I hope you guys aren’t sick of squash or apple-spiced stuff yet. Because 1) those are two of the BEST parts of fall and 2) I have more recipes right up that alley coming at you soon. Get. excited.
This recipe is a re-make of one of my all-time favorite recipes on the blog: Perfect Fall Roast Chicken. I can’t believe it was only a year ago and the picture for that recipes looks a little…questionable. Like, um, not the most appetizing thing. But hey, the chicken is delicious. Promise. And this time, the picture is SO. MUCH. BETTER. (don’t you agree??)And the chicken is even more delicious.
It’s back!! the perfect roast chicken is back. I’ll skip the Harry Potter/voldemort references and quotes because I’m pretty sure I already overused that one in my Pulled Pork Stuffed Delicata Squash post from 2 weeks ago. Can you tell my brain is a constant flow of pop culture references/movie quotes? Sorry not sorry. Maybe yours is too and you just get me. It’s like I have ESPN or something. (Mean Girls, duh).
Ok, ok. About this chicken. I LOVE roast chicken. And I mean, who doesn’t? Besides vegetarians. Ugh. We can’t be friends. Just kidding, my best friend is a veg and we get along juuust fine. Mostly because she eats my share of all of the gluten and dairy things and I eat all her meat. She’s the peanut butter to my jelly and she gets all my random disney/mean girls/harry potter quotes INSTANTLY. We definitely have ESPN or something. It’s ridikulus.
BUT DANA TELL ME ABOUT THIS DAMN CHICKEN ALREADY. Why is it so perfect? Well. It’s super, super easy to make. No fuss required. Chop some stuff up, stick it in the chicken, season the whole thing with salt (and pepper if you want). Stick some skewers in it so it cooks evenly. Pop it in the oven and let it GO. (Sidenote: I can’t ever say that phrase without thinking of Frozen. And now that song will probably be stuck in your head all day. Oops.) Then you’re good and golden. Literally. Wait until you see and taste the crispy skin on this bird. And those pan juices? Roast some vegetables and toss them in with the chicken before you serve it. Trust me on this one.

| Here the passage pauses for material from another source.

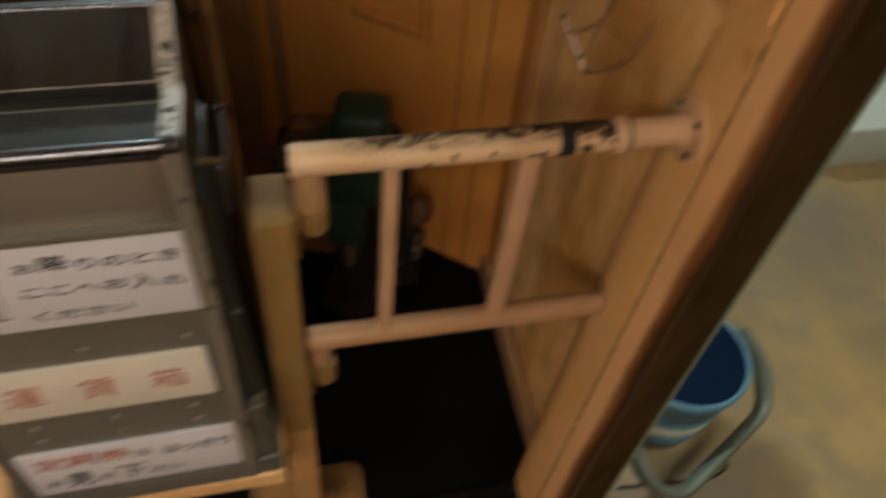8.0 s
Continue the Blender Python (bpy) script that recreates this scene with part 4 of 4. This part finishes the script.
def staff():
    ob = thing("cab_staff", pose(0.252, 0.29, FLOOR), "worn brown wooden staff standing in the cab", "staff")
    part("shaft", tube([(0, 0, 0), (0, 0, 0.60), (0.002, 0, 1.12), (0.002, 0, 1.13)], [0.0065, 0.0070, 0.0068, 0.004], 14), STAFF, ob)
    part("ferrule", tube([(0, 0, 0), (0, 0, 0.05)], 0.0078, 14), BLACKMETAL, ob)


STAFF = surface("worn_staff_wood", (0.20, 0.125, 0.058), (0.12, 0.072, 0.032), 0.5, grain=26, blotch=12.0, stretch=(5, 5, 0.5), bump=0.2)
staff()


def cable():
    pts = [(-0.118 + 0.055 * math.cos(a), 0.52 + 0.012 * math.sin(2 * a), 0.985 + 0.062 * math.sin(a)) for a in (2 * math.pi * k / 36 for k in range(37))]
    ob = thing("air_hose", pose(0, 0, 0), "black rubber hose hanging in a loop from a bracket", "hose")
    part("loop", tube(pts, 0.006, 10), BLACKMETAL, ob)
    part("drop", tube(rounded([(-0.063, 0.52, 0.985), (-0.058, 0.55, 0.60), (-0.06, 0.58, FLOOR)], 0.1), 0.006, 10), BLACKMETAL, ob)


cable()
slab("desk_panel", (-0.42, -0.02), (0.60, 0.64), (FLOOR, 1.04), DARKWOOD, "dark wooden front of the driver's desk", "desk panel", 0.004)


# ---- outside the open door ----
slab("ground", (-40, 40), (-40, 40), (-0.40, -0.34), GROUND, "tan polished floor of the tram hall", "ground")
for nm, x, y in (("hall_wall_east", (6.0, 6.1), (-9, 9)), ("hall_wall_west", (-6.1, -6.0), (-9, 9)), ("hall_wall_north", (-6, 6), (7.0, 7.1)), ("hall_wall_south", (-6, 6), (-9.1, -9.0))):
    slab(nm, x, y, (-0.34, 5.5), HALL, "pale painted wall of the tram hall", "wall")
slab("hall_ceiling", (-6.1, 6.1), (-9.1, 7.1), (5.5, 5.6), HALL, "pale ceiling of the tram hall", "ceiling")


def fitting(name, place, size, glow_mat, label):
    ob = thing(name, pose(*place), label, "ceiling lamp")
    part("housing", solid((-size[0] / 2 - 0.02, size[0] / 2 + 0.02), (-size[1] / 2 - 0.02, size[1] / 2 + 0.02), (0.022, 0.07), 0.006), CREAM, ob)
    if place[2] > 3:
        for x in (-size[0] / 3, size[0] / 3):
            part("hanger", tube([(x, 0, 0.06), (x, 0, 5.502 - place[2])], 0.006, 8), GREYPIPE, ob)
    part("cover", solid((-size[0] / 2, size[0] / 2), (-size[1] / 2, size[1] / 2), (0.006, 0.022), 0.004), glow_mat, ob)
    return ob


WARMGLOW = glow("warm_lamp_cover", (1.0, 0.72, 0.42), 5.4)
COLDGLOW = glow("cold_lamp_cover", (0.88, 1.0, 0.95), 14.0)
fitting("saloon_lamp", (0.02, -1.55, 2.13), (0.80, 0.80), WARMGLOW, "warm square lamp on the tram ceiling")
fitting("saloon_lamp", (-0.85, -1.85, 2.13), (0.66, 0.66), WARMGLOW, "warm square lamp on the tram ceiling")
fitting("saloon_lamp", (-0.40, -2.9, 2.13), (0.34, 0.34), WARMGLOW, "warm square lamp on the tram ceiling")
fitting("hall_lamp", (2.4, -0.6, 3.31), (1.2, 0.16), COLDGLOW, "cold fluorescent lamp hung in the hall")
# fitting of the lamp added for the plate's sheen
fitting("hall_lamp", (-0.4, 6.3, 5.11), (2.4, 0.16), COLDGLOW, "unseen long cold lamp added for the sheen on the hopper plate")
fitting("hall_lamp", (0.05, 3.2, 3.31), (0.9, 0.16), COLDGLOW, "cold fluorescent lamp hung in the hall")


# Unseen glowing box, added so that the hopper's lower plate mirrors a highlight.
def highlight_box():
    ob = thing("hall_lantern", pose(-0.205, 4.0, 2.455), "unseen white light box added for the highlight on the hopper plate", "lamp")
    part("screen", solid((-0.08, 0.08), (-0.03, 0.03), (0.0, 0.24), 0.02, 4), glow("highlight_box_screen", (0.74, 0.88, 1.0), 1.5), ob)
    for x in (-0.03, 0.03):
        part("rod", tube([(x, 0, 0.23), (x, 0, 3.046)], 0.0025, 8), BLACKMETAL, ob)


highlight_box()


def bucket():
    ob = thing("mop_bucket", pose(1.247, 0.456, -0.34), "teal plastic bucket, blue inside, with a hanging grey handle", "bucket")
    part("tub", lathe([(0.118, 0.0), (0.124, 0.004), (0.165, 0.274), (0.160, 0.276)], (0, 0, 0)), TEAL, ob)
    part("rim", lathe([(0.164, 0.268), (0.172, 0.272), (0.173, 0.288), (0.168, 0.293), (0.161, 0.291), (0.1605, 0.280)], (0, 0, 0)), RIM, ob, "rolled pale blue rim")
    part("lining", lathe([(0.1595, 0.288), (0.155, 0.25), (0.117, 0.012), (0.05, 0.008)], (0, 0, 0)), BLUE, ob, "deep blue inside")
    part("band", lathe([(0.1385, 0.090), (0.1400, 0.093), (0.1465, 0.137), (0.1450, 0.140)], (0, 0, 0)), HALL, ob, "pale printed band")
    for z in (0.165, 0.078, 0.055):
        r = 0.124 + 0.041 * (z - 0.004) / 0.266
        part("rib", lathe([(r - 0.001, z - 0.005), (r + 0.003, z), (r - 0.001, z + 0.005)], (0, 0, 0)), RIM, ob)
    line = rounded([(0.185, 0.04, 0.278), (0.215, -0.045, 0.255), (0.185, -0.155, 0.205), (-0.120, -0.320, 0.150), (-0.195, -0.26, 0.185), (-0.19, -0.04, 0.275)], 0.05, 6)
    part("handle", tube(line, 0.032, 16, True, 0.5), BAIL, ob)
    for x, y in ((0.178, 0.04), (-0.178, -0.04)):
        part("pivot", tube([(x * 0.95, y, 0.272), (x * 1.08, y, 0.272)], 0.016, 14), BAIL, ob)


bucket()


def ground_wire():
    ob = thing("ground_wire", pose(0, 0, -0.34), "thin dark wire lying on the hall floor by the bucket", "wire")
    line = rounded([(1.06, 0.250, 0.004), (1.20, 0.237, 0.004), (1.32, 0.228, 0.004), (1.375, 0.247, 0.006), (1.385, 0.272, 0.006), (1.365, 0.290, 0.004), (1.33, 0.280, 0.004)], 0.03, 6)
    part("wire", tube(line, 0.004, 8), BLACKMETAL, ob)


ground_wire()


slab("hall_plinth", (2.30, 5.0), (1.36, 2.4), (-0.34, -0.16), HALL, "low pale painted plinth standing on the hall floor", "plinth", 0.01)

slab("tram_underframe", (-1.45, 0.655), (-3.5, 1.1), (-0.34, 0.03), DARKWOOD, "dark closed underframe of the tram on the hall floor", "underframe")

- 1 whole roasting chicken, 3-4 lbs
- 1 small apple, cored and diced
- 1 small onion, diced
- 1 Tbsp poultry seasoning (or chopped herbs from 2 sages leaves, 1 sprig thyme and rosemary)
- 1 tsp ghee or coconut oil
- 1 Tbsp + 1 tsp coarse sea salt (I like using applewood smoked salt)
- ½ tsp pepper (AIP: omit)
- Preheat the oven to 450F.
- Pat the chicken dry with paper towels, inside and out. The drier it is before you cook it, the more crispy skin you’ll have at the end!
- Mix the diced apple, onion, and herb blend with 1 tsp coarse sea salt and ½ tsp pepper in a small mixing bowl. Stuff as much of it as you can inside the chicken.
- Use 4 little metal skewers (or twine) to pin the legs and wings as close to the bird’s body as possible, so it stays juicy, cooks evenly, and the stuffing doesn’t fall out: close the opening at the back, pin the wings down to the breast by sticking a skewer through each of them to the center of the bird. Do the same with the thighs.
- Season all sides of the chicken with 1 Tbsp salt and about ½ tsp pepper by sprinkling it from 6 inches above the bird to ensure an even coating. This will ensure it has an even coating. Try not to get the salt all over your counter.
- Pat down the salt and pepper with your hand so it sticks to the chicken skin.
- Prepare a large cast-iron skillet or roasting pan by smearing 1 tsp cooking fat on the bottom. This will ensure the bird doesn’t stick to your pan.
- Place any extra apple-onion stuffing you had in the pan to create a small bed for the chicken.
- Place the chicken in the pan breast side DOWN, backbone UP. Trust me on this one. The juices from the backbone will run down to the rest of the meat and make sure you don’t end up with dry, tasteless, overcooked chicken breast.
- Pop your bird in the oven once it’s preheated. Roast it and leave it ALONE for about 50-60 minutes, until a meat thermometer stuck in the hip joint of the bird registers 165 degrees F.
- Take the bird out of the oven and baste it with a some of the pan juices. Move it to a cutting board and let it rest under some tinfoil for 20 minutes before you cut into it. Then all your delicious juices (read: flavor) won’t run out!